▶ **EXTRACTED RECORDS**

════

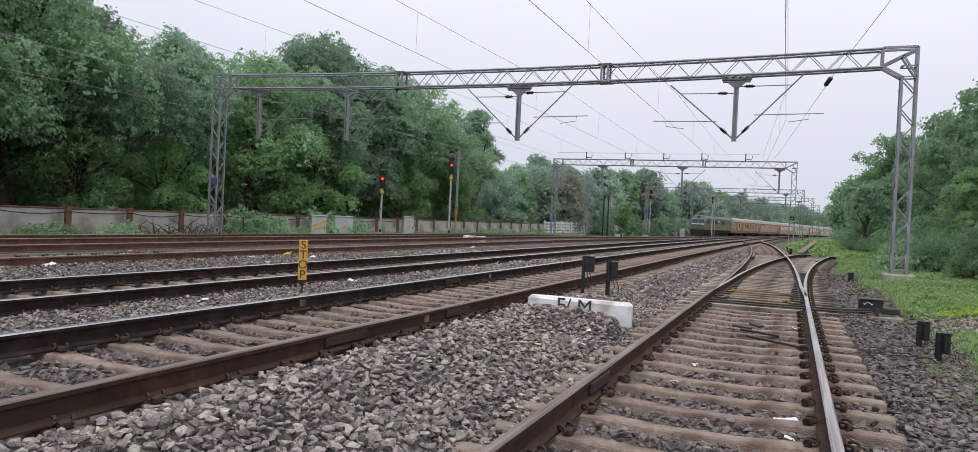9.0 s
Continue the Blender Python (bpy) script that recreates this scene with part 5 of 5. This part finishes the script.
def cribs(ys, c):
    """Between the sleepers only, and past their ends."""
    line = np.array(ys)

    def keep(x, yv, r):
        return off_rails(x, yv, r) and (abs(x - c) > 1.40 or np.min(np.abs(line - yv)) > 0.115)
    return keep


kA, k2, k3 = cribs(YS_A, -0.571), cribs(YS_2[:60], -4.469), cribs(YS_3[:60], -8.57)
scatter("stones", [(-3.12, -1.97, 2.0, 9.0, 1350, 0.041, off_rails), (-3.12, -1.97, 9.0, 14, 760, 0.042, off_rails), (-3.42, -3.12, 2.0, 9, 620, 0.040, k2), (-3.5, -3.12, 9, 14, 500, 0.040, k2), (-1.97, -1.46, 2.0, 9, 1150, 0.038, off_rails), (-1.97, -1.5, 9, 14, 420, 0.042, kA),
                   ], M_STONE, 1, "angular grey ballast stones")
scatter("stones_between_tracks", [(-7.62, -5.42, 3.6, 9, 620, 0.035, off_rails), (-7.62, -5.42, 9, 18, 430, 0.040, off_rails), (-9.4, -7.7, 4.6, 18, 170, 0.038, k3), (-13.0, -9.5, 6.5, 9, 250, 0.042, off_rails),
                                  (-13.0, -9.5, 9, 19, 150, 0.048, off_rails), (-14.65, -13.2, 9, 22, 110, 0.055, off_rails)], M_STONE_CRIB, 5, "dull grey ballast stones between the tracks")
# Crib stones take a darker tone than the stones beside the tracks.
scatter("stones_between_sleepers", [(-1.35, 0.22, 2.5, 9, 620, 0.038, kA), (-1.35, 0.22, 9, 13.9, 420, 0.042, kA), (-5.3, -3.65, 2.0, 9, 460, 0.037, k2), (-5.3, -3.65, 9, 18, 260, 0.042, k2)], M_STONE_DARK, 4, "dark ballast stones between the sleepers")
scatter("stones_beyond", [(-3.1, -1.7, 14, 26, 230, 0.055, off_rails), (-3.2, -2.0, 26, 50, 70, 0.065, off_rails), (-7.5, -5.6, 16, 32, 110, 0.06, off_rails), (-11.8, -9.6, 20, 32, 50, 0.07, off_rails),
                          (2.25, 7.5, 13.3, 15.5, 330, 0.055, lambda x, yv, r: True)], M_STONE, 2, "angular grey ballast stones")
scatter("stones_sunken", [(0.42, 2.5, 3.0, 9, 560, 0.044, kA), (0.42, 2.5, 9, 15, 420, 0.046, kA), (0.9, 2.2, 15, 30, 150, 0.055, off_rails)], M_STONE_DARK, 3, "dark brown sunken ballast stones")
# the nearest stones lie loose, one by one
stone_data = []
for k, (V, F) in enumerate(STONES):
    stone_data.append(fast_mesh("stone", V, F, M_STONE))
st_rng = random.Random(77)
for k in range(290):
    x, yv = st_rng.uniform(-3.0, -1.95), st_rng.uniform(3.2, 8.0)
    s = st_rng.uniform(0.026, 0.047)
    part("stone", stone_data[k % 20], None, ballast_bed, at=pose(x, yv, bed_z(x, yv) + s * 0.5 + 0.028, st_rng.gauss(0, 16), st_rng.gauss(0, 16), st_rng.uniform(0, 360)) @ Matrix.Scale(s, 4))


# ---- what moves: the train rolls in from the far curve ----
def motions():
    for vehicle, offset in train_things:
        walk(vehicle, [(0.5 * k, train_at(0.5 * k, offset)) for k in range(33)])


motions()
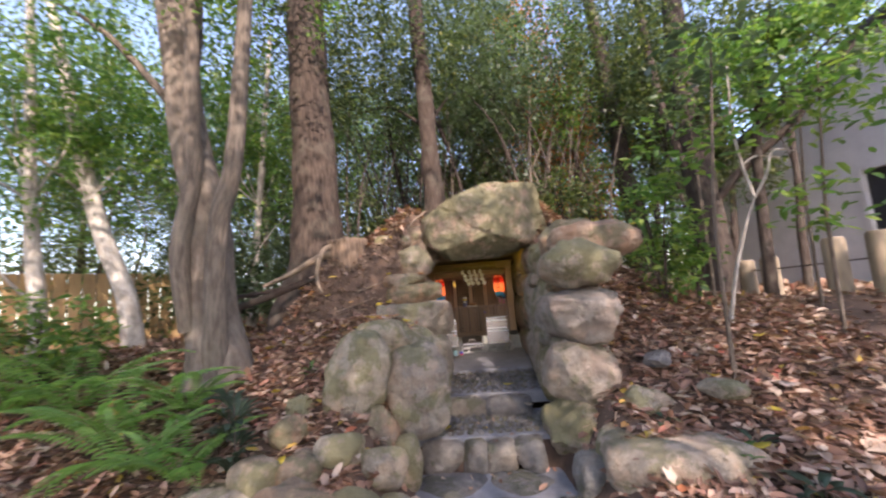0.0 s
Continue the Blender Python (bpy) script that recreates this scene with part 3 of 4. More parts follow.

════

▶ **DIRECTIONS FOR THIS TASK**
Across the entries, how many lines hold the word "with"? Say only the number.

▶ **ANSWER TO THE PROBLEM**
2